Он резко приподнялся на локте, всматриваясь в тень, где пряталось ее лицо.
– Знаешь,- сказал он,- они не могут себе позволить еще призраков. У них их и так слишком много.
Она долго молчала.
– Ты имеешь в виду другие расы, с которыми они плохо обращались? - наконец спросила она.
– Нет. Призраки того, что они совершили над собой. У них осталась крошечная частичка веры в себя, и все зависит от того, смогут ли они вернуть свои планеты - хотя это никогда не произойдет.
И опять она долго хранила молчание.
– Откуда ты знаешь, что не произойдет? - спросила она.
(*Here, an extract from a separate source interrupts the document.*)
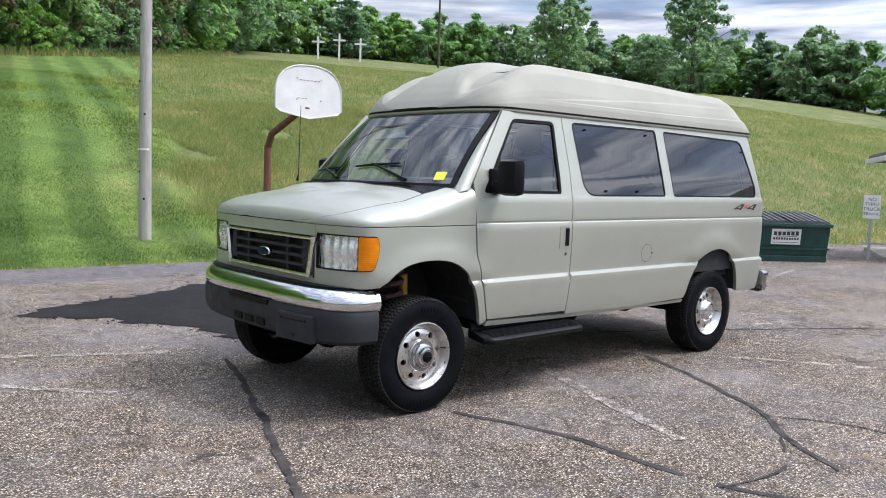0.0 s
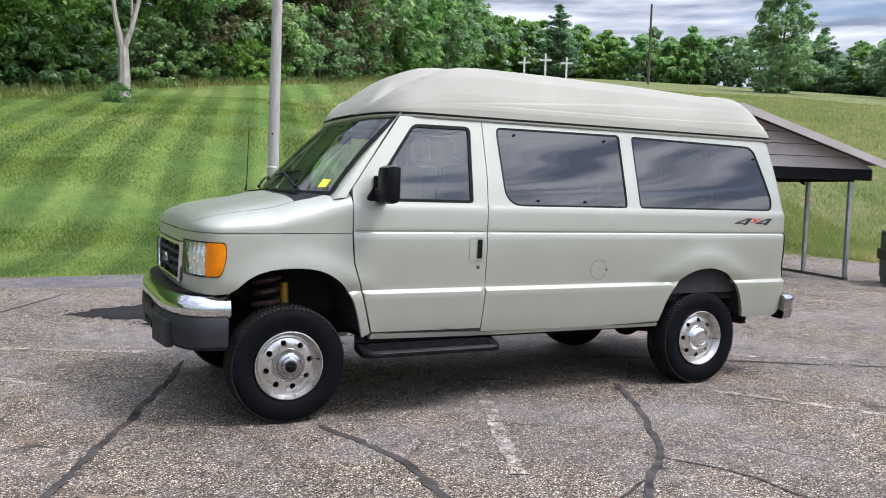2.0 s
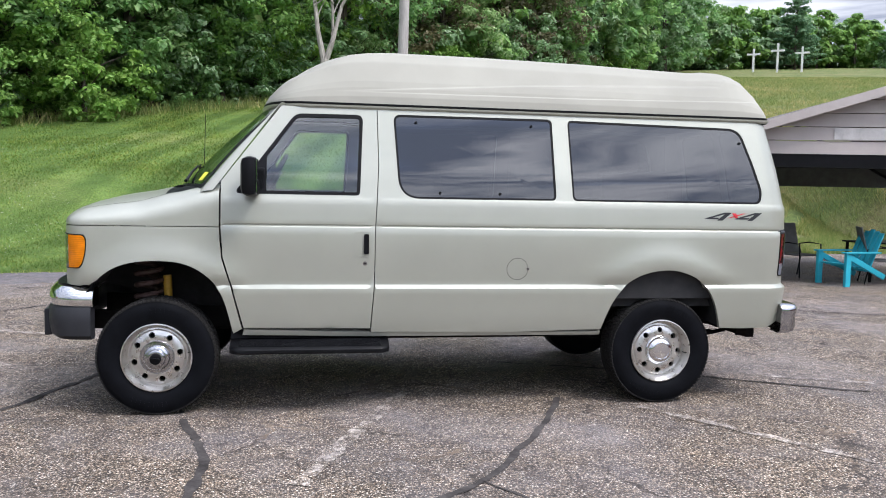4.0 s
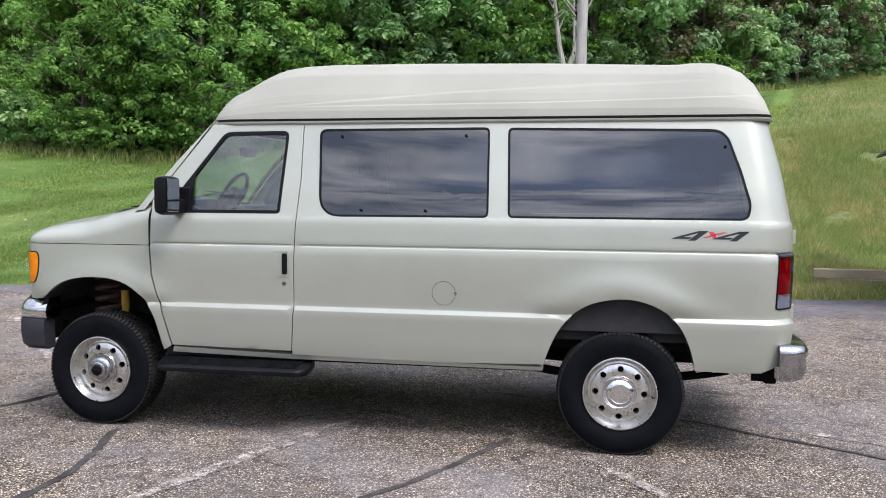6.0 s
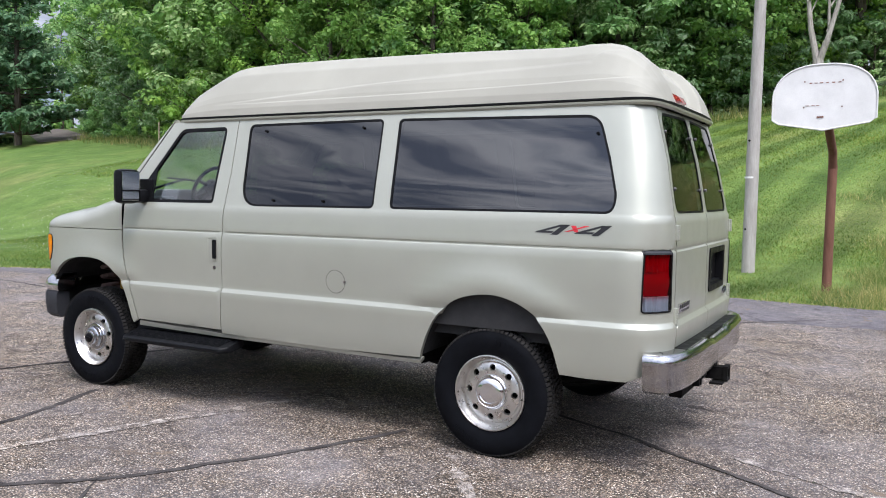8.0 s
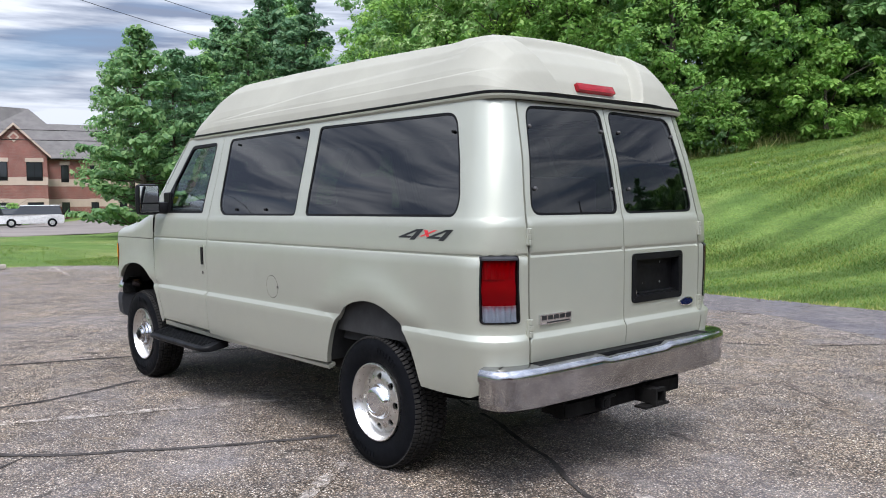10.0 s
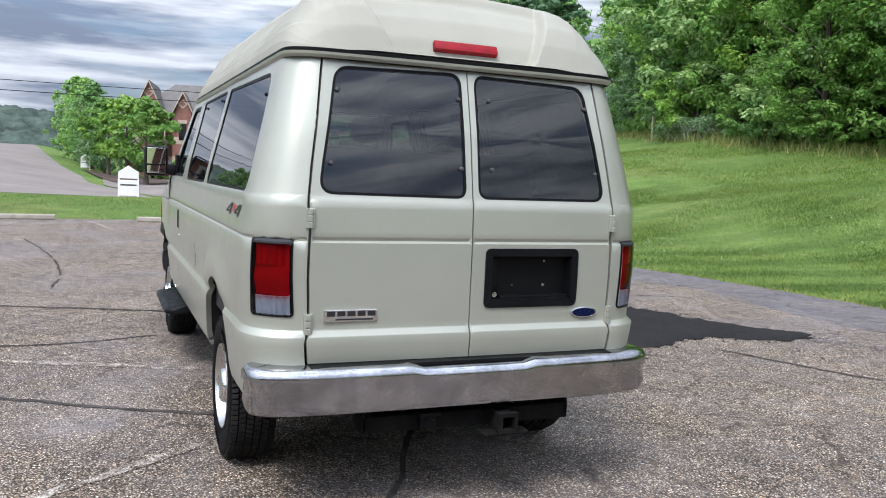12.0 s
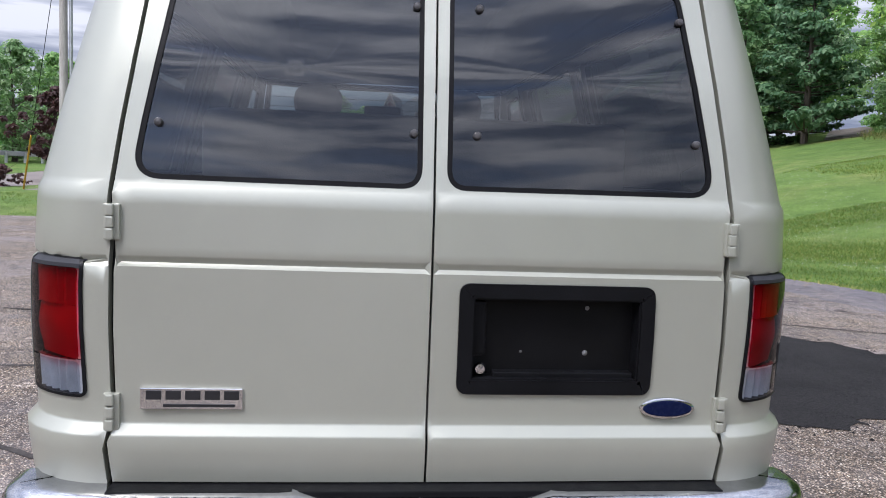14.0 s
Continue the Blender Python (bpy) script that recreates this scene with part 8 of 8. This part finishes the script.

– Потому что они сами понимают это. Я чувствую это понимание у Лит Ахна и некоторых других: и здесь, должно быть, кроется причина помешательства Лаа Эхона. Но у них нет другого выбора, как только продолжать, как будто однажды они снова ступят на почву родных планет.
Она тихонько вздохнула.
– И это никак нам не поможет.
Он снова лег на спину, уставившись в потолок.
– Не поможет,- откликнулся он. Они умолкли, все так же лежа рядом.
Когда небольшие часы на тумбочке рядом с Шейном стали показывать без двух минут два, Шейн встал, включил свет и начал одеваться. Мария встала через секунду после него и одевалась на своей стороне кровати. Встретившись с ним глазами, она улыбнулась.
Военного типа грузовой самолет, в котором они должны были лететь, стоял на погрузке, очевидно, какого-то сложного медицинского оборудования. Шейн не знал, была ли это настоящая погрузка или инсценировка для доставки его на место, да это и не имело значения. Ему и Марии дали белые комбинезоны, как у других служителей, сопровождающих оборудование.
Теперь им ничего не оставалось делать, как сидеть и ждать в стороне, полуоткинувшись в креслах. Вскоре после взлета Мария крепко заснула. Шейн смотрел на нее, спящую, с трудно объяснимым чувством облегчения. Сам он совсем не хотел спать, как будто это ему никогда не было нужно.